I’m Not Dead
Pink is ambitious the way Madonna used to be: a mess of contradictions and complications with a knack for making those inner conflicts bolster her art. It took guts for her to follow her 2001 smash Missundaztood with 2003’s Try This — an uneven album that included punky collaborations with Rancid’s Tim Armstrong — when she could have coasted with more of the same Destiny’s Child-like grooves that first charmed radio on songs such as 2000’s “There You Go.”
Try This fell flat in record stores, but with I’m Not Dead Pink returns to reclaim her chart destiny. The album is proof that you don’t necessarily need to work with rock guys if you want to rock: Pink teams here with producer Max Martin — the Swedish studio dynamo behind countless Britney, Backstreet and ‘NSync hits — and B-level pop confectioner Billy Mann, but I’m Not Dead
swaggers with a cockiness that most dudes in bands can’t match. Whether she sings rock, pop, R&B or her usual combination of all three, the twenty-six-year-old Doylestown, Pennsylvania, native is belting more urgently and taking more risks than her pop-radio contemporaries.
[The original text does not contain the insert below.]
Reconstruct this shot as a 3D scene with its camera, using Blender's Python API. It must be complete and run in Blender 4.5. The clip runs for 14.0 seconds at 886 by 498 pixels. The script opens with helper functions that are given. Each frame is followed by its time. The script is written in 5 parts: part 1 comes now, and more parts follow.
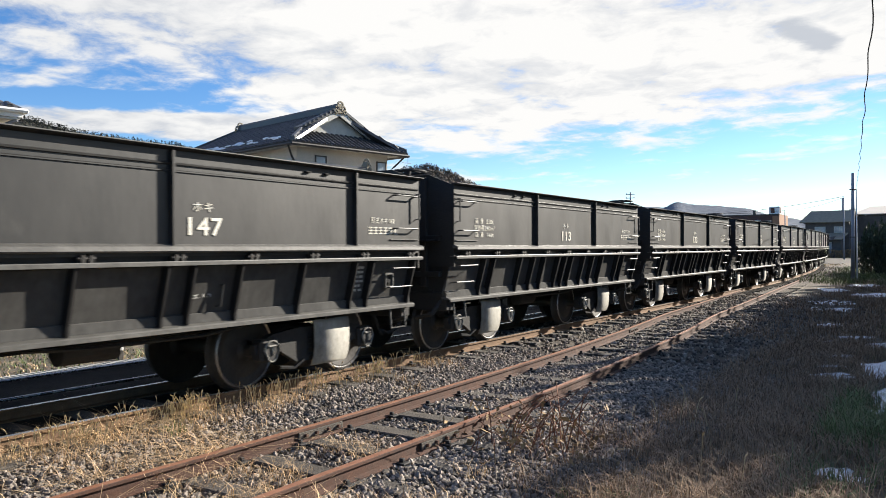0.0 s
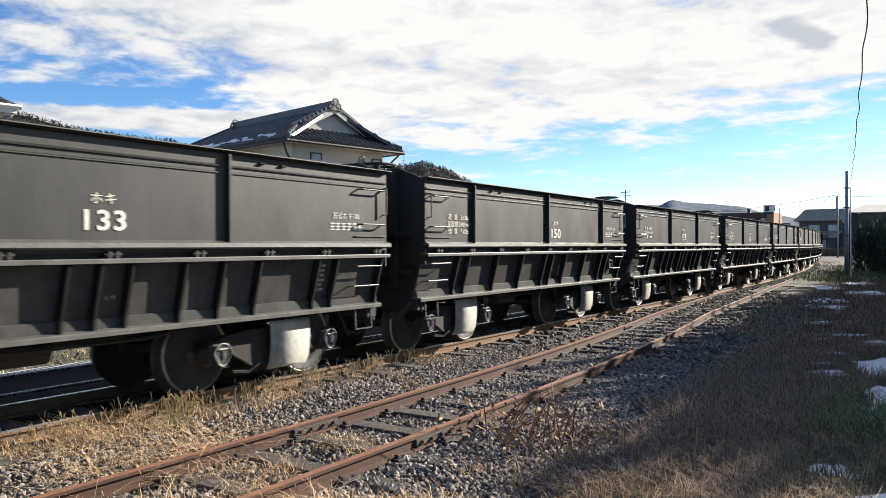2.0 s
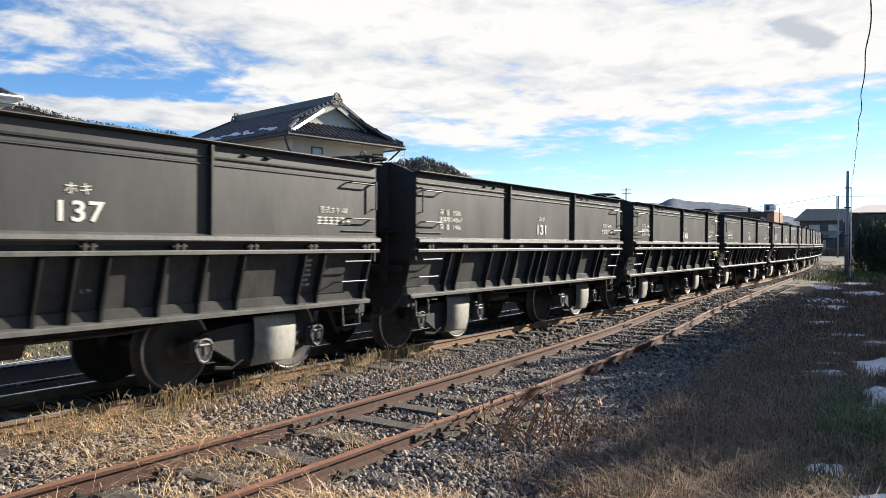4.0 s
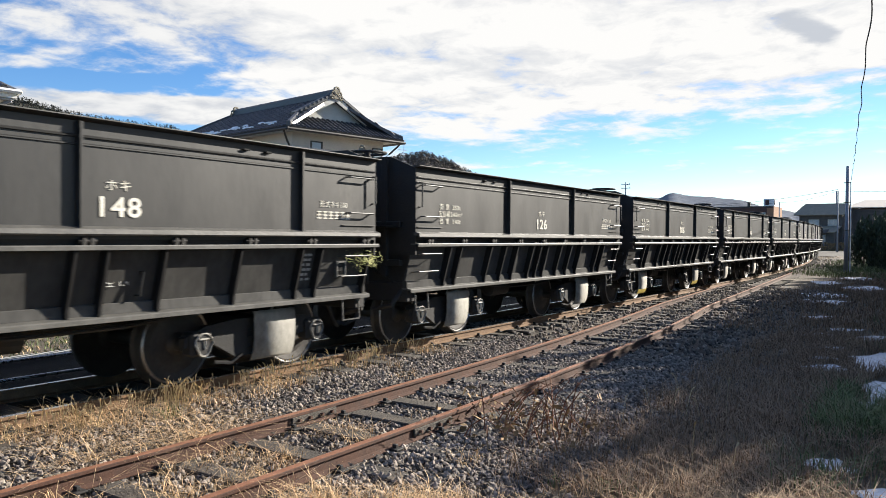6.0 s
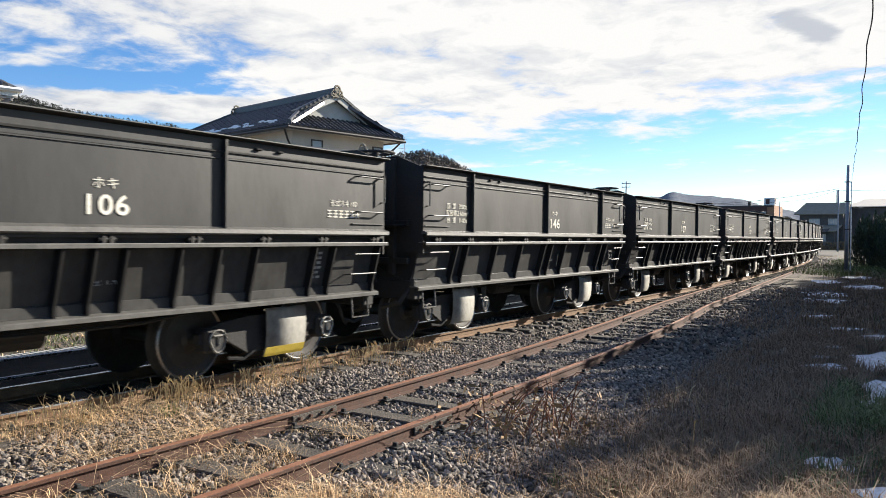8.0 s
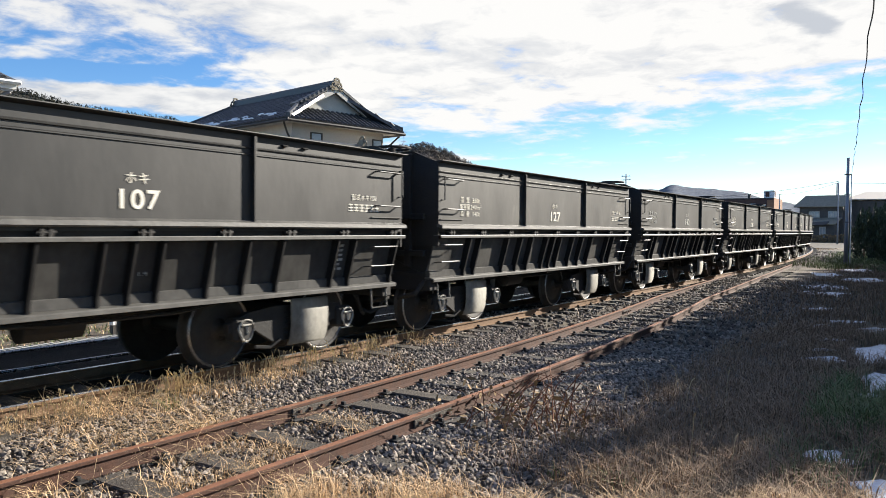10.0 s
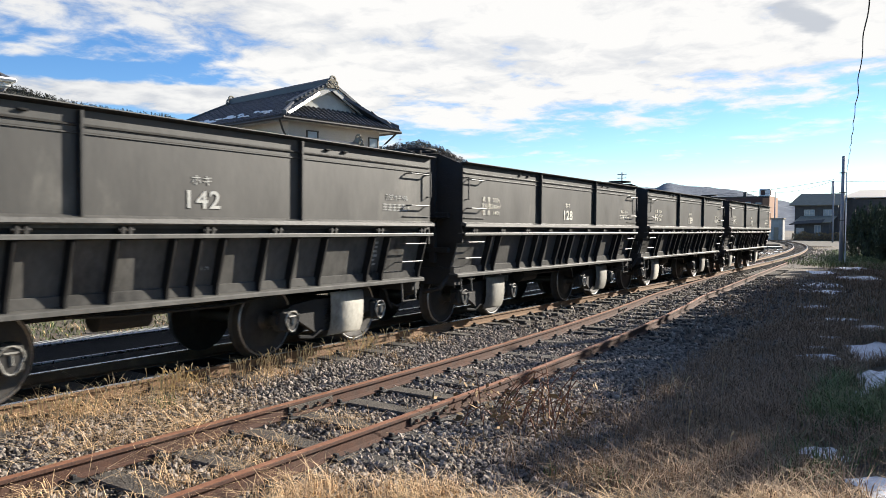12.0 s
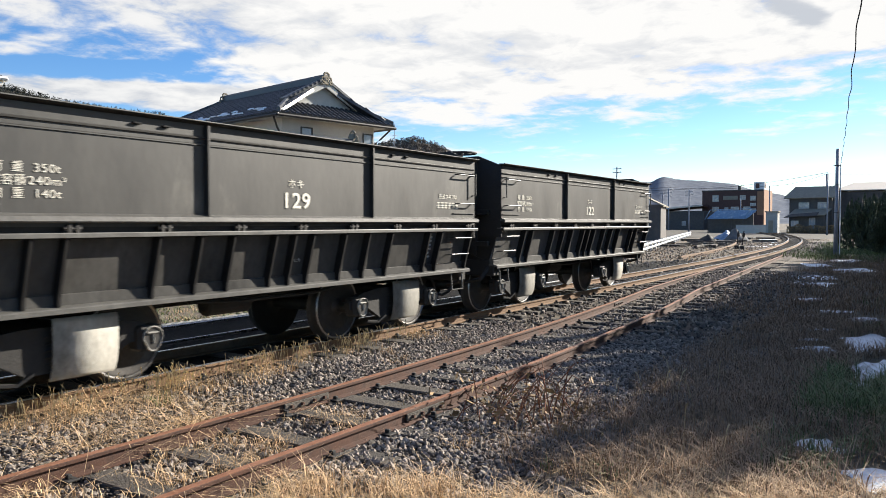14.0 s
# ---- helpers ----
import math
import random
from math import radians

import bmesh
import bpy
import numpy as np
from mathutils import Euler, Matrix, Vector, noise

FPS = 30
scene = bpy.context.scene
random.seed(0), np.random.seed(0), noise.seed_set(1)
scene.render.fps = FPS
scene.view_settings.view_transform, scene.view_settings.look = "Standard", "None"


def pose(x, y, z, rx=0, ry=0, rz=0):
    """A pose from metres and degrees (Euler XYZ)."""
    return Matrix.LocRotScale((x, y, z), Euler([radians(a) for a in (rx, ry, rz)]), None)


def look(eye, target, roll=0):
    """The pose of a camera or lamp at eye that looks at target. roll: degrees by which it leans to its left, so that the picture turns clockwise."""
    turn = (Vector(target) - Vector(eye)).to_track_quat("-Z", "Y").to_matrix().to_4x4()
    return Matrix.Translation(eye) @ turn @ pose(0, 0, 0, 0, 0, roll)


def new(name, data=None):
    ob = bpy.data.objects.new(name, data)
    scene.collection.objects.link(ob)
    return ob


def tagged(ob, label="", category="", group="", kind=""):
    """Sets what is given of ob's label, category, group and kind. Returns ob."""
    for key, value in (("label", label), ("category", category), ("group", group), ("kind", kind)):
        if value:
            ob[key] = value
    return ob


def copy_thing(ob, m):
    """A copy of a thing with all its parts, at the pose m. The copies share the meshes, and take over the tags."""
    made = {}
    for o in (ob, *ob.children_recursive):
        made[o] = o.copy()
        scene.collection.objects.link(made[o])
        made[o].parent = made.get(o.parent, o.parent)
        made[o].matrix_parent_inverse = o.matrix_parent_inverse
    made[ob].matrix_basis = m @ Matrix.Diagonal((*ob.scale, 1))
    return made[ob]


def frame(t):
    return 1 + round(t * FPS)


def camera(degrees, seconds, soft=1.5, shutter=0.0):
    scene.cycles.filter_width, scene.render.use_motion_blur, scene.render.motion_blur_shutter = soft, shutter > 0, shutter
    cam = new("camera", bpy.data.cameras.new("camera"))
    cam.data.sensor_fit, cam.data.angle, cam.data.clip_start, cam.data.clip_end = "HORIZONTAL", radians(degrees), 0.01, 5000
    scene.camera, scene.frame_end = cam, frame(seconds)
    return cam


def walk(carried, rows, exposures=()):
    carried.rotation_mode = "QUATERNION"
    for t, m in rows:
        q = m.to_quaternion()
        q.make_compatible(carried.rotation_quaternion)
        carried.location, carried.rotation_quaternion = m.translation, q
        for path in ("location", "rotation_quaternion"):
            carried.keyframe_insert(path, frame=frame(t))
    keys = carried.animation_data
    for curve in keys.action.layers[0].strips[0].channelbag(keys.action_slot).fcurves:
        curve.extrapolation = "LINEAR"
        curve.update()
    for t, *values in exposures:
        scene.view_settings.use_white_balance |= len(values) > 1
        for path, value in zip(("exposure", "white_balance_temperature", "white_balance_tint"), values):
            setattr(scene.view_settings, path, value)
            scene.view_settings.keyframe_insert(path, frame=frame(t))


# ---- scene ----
# ---------------------------------------------------------------- camera
cam = camera(60.66, 14.0, 0.85, 0.12)


def aim(x, y, z, yaw, dip, roll):
    """A camera pose: degrees to the left of +Y, degrees down, roll."""
    a, d = radians(yaw), radians(dip)
    way = Vector((-math.sin(a) * math.cos(d), math.cos(a) * math.cos(d), -math.sin(d)))
    return look((x, y, z), Vector((x, y, z)) + way, roll)


HELD = [
    (0, 0.006, 0.010, 1.544, 33.765, -0.037, -0.344), (0.5, 0.013, -0.008, 1.541, 33.810, -0.092, -0.493),
    (1, 0.013, 0.005, 1.543, 33.742, -0.013, -0.554), (1.5, 0.015, 0.002, 1.542, 33.596, 0.045, -0.602),
    (2, 0.009, 0.002, 1.539, 33.402, 0.157, -0.236), (2.5, 0.009, -0.004, 1.547, 33.420, 0.187, 0.074),
    (3, 0.008, -0.002, 1.542, 33.486, 0.228, 0.303), (5.5, -0.005, 0.011, 1.536, 33.343, 0.881, 0.349),
    (6, -0.001, 0.005, 1.540, 33.358, 0.896, 0.424), (6.5, -0.001, -0.002, 1.538, 33.388, 0.867, 0.628),
    (7, 0.000, -0.003, 1.538, 33.422, 0.858, 0.762), (7.5, 0.000, 0.000, 1.540, 33.413, 0.898, 0.650),
    (8, 0.000, 0.002, 1.537, 33.382, 0.988, 0.489), (10.5, -0.003, 0.008, 1.540, 33.324, 1.611, 0.565),
    (11, -0.003, 0.008, 1.536, 33.260, 1.666, 0.689), (11.5, -0.010, 0.013, 1.535, 33.159, 1.698, 0.578),
    (12, -0.007, 0.012, 1.535, 33.062, 1.668, 0.476), (12.5, 0.001, 0.014, 1.537, 33.013, 1.648, 0.160),
    (13, -0.006, 0.021, 1.533, 32.934, 1.725, 0.065), (13.5, -0.004, 0.020, 1.535, 32.850, 1.855, 0.010),
    (14, -0.006, 0.024, 1.533, 32.738, 1.981, 0.001)]
walk(cam, [(t, aim(*row)) for t, *row in HELD])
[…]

Both Martin and Mann rise to the challenge with hooks and guitars that rarely relent. The loose musical blueprint here is Kelly Clarkson’s “Since U Been Gone,” that Martin-produced marvel that proved the teen-pop shift away from synths and hip-hop beats to guitars and live drums could finally outgrow its disposable Avril Lavigne phase. Having watched lesser acts pillage her own rock-pop fusion, Pink comes out swinging both high and low. She sets the album’s proudly bitchy tone with the Martin cut “U + Ur Hand.” Claiming an uncharted space between today’s dance rock and yesterday’s hair metal, power chords and cowbell pound home the singer’s ball-busting riposte to an overly confident cocksmith on one of the album’s many savvy put-downs. Pink takes on “Stupid Girls” (“What happened to the dream of a girl president?/She’s dancing in the video next to 50 Cent”) and writes a scathing letter in “Dear Mr. President” (“You’ve come a long way from whiskey and cocaine!”), cooing righteous folk harmonies with Lilith Fair icons the Indigo Girls. Sporting the same defiant sass that yanked former 4 Non Blondes’ Linda Perry out of rock’s dustheap to write and produce “Get the Party Started,” Pink even duets with her dad, Jim Moore, on the old-school anti-war hidden track “I Have Seen the Rain.” Unhip? This populist iconoclast cares not. Only on Mann’s empty arena-rock “Runaway” does her fourth album seem anything less than Pink’s own.
For all her bravado, Pink can still cut herself down to size, pretending that she “wouldn’t trade a dollar for some sense” in “I Got Money Now.” While “Conversations With My 13-Year-Old Self” nurses wounds exposed on Missundaztood‘s “Family Portrait,” and “Leave Me Alone (I’m Lonely)” suggests a mood-swinging Strokes mash-up, “‘Cuz I Can” flaunts one of the disc’s goofiest, most endearing bits: Over Martin’s glam-rock stomp, Pink drops an irreverent but apropos chorus of “Ice cream, ice cream, we all want ice cream,” savagely satirizing her own aspirations. Like Courtney Love, this loose cannon wants to be the girl with the most cake. Unlike Love, Pink knows how to hold on to it.